Чтоб дать понятие, каково было мое положение в этот день и что стоило в продолжение 12-часового боя сохранение занятой мною с утра позиции, скажу только, что я один из всех артиллерийских командиров русской армии (ибо граф Витгенштейн стал действовать на левом берегу после уже полудня и по сложении там французами оружия, продолжалось это не так долго) дрался на обоих берегах Березины трое суток, истребил в это время 4 артиллерийские роты, в том числе свою первую, и до такой степени, что через три часа по начатии дела не могла уже более действовать, потеряв убитыми и ранеными людей и лошадей больше чем наполовину, взлетевших на воздух ящиков зарядных девять и два передка, да офицеров раненых трех, из коих один потерял выше колена ногу; подо мной убиты 3 лошади, и теплая моя шинель походила на решето от ружейных пуль. Как дорога, где я стоял, была несколько уже той, на которой помещалась французская артиллерия, то моя рота и отбыла эту адскую пытку в 6 смен, т. е. каждые два орудия действовали не долее 1/2 часа, оканчивая обыкновенно совершенным истреблением себя.

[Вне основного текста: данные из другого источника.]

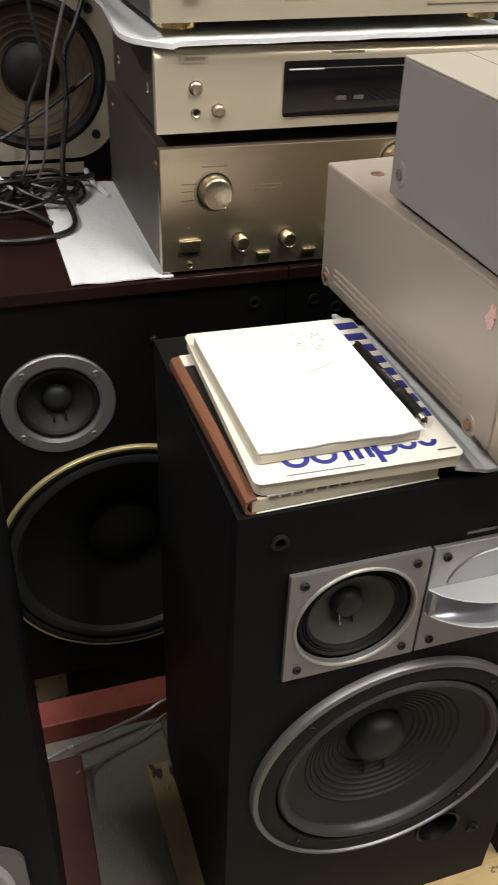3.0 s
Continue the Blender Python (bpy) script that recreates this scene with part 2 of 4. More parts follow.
# ---- mesh helpers ----
def part(name, bm, mat, parent=None, label="", smooth=False, at=None):
    bmesh.ops.recalc_face_normals(bm, faces=bm.faces)
    me = bpy.data.meshes.new(name)
    if smooth:
        for f in bm.faces:
            f.smooth = True
    bm.to_mesh(me)
    bm.free()
    me.materials.append(M[mat])
    if smooth:
        me.set_sharp_from_angle(angle=radians(35))
    ob = new(name, me)
    if at is not None:
        ob.matrix_basis = at
    if parent:
        ob.parent = parent
    if label:
        ob["label"] = label
    return ob


def box(x0, x1, y0, y1, z0, z1, bevel=0.0, seg=2, bm=None):
    own = bm is None
    bm = bm or bmesh.new()
    m = Matrix.LocRotScale(((x0 + x1) / 2, (y0 + y1) / 2, (z0 + z1) / 2), None, (abs(x1 - x0), abs(y1 - y0), abs(z1 - z0)))
    r = bmesh.ops.create_cube(bm, size=1, matrix=m)
    if bevel:
        es = list({e for v in r["verts"] for e in v.link_edges})
        bmesh.ops.bevel(bm, geom=es, offset=bevel, segments=seg, profile=0.5, affect="EDGES")
    return bm


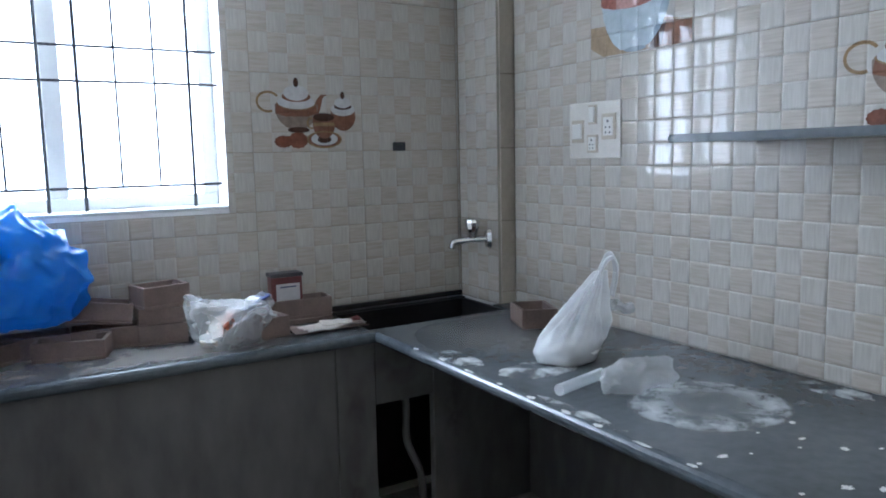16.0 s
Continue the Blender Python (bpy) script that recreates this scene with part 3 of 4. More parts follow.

По уничтожении таким образом всей роты, послал я просить о присылке мне свежей, в таком же порядке: по два орудия на позицию в каждый раз, вызвавшись при этом оставаться и с чужими орудиями до конца дела, не желая уступать этой чести по той причине никому другому, что я первый из русских заметил и встретил переправу французских войск и первый же начал с ними дело как ныне, так и 14-го числа, не отходя в течение этих 3 дней от колеса своих орудий на аванпосте до сей минуты ни на пядень. Первые пришедшие на смену моим два орудия были пешей батарейной подполковника Пащенки роты, под командою штабс-капитана Чарторижского; эти не стояли и четверти часа, быв также уничтожены, как и мои, и тем же порядком приходили по два, одни за другими свежие, пока, наконец, вся рота была доведена до такого же состояния, как и моя; я послал опять просить другой роты, и мне снова прислали пешую подполковника де Барбиша, таким же образом вступила и эта в дело, и часа через 2 пришла в такую же невозможность действовать, как и первые две; за нею к вечеру поступила ко мне последняя уже легкая капитана Пребстинга; в бытность на позиции этой оттеснен был, наконец, неприятель до самой уже переправы, и в то же почти время, гораздо, однако ж, за полдень, услышали мы на той стороне реки канонаду, что и было сигналом прихода туда графа Витгенштейна (кажется, это был тот момент, когда сдалась колонна Партуно).
В ту же минуту объявили об оном войску, и весть эта воспламенила их - все как бы с новыми силами бросились вперед, не давая нигде остановиться неприятелю, и оттолкнули его, так сказать, одним натиском до самой переправы. Все, что не успело убраться до этого по дороге к Зембину - все было тут взято нами, но за всем тем наступившие сумерки спасли многих; орудий стояло на берегу у переправы и по дороге в лесу также много; последние были совсем заряжены. Так кончилась к 8 часам вечера знаменитая Березинская переправа. Потеря наша значительна, но неприятеля, думаю, ежели не вдвое, то наверное в полтора раза более, ибо силы его превышали, конечно, в три раза наши силы.
Рота моя, пока я весь день в деле, исправилась, как могла; лошадей пополнил я из взятых у французов в самом сражении и после оного; вместо взорванных ящиков взял французские и чрез ночь укомплектовались таким образом. Утром 17-го числа, за час до рассвета, выступил опять с авангардом Чаплица на преследование неприятеля, которого арьергард и догнали мы пополудни уже в Плещеницах, в переход за Зембином по дороге к Вилейке; на всем этом пространстве дорога идет в лесу гатью, и неприятель завалил всю ее деревьями и попортил мосты, коих там поделано множество, и два из них чрез речки; это задержало несколько следование авангарда и дало неприятелю возможность увести благополучно артиллерию, обозы и все свои тяжести, чего не мог он сделать впоследствии уже и именно начиная с последующего перехода; зато до Плещениц взято у него много отсталых и мародеров; настоящее же бедствие французской армии, известное целому свету по отступлении их от Березины до Немана, начинается от Плещениц.
P.S. Ногу Арнольди потерял в "битве народов" под Лейпцигом. Что не помешало ему служть ещё почти сорок лет и сделать серьёзную карьеру.
P.P.S. За последнеее время мне "попались" трое одноногих ветрана войны 1812 года: русский, поляк и француз. И все трое - артиллеристы.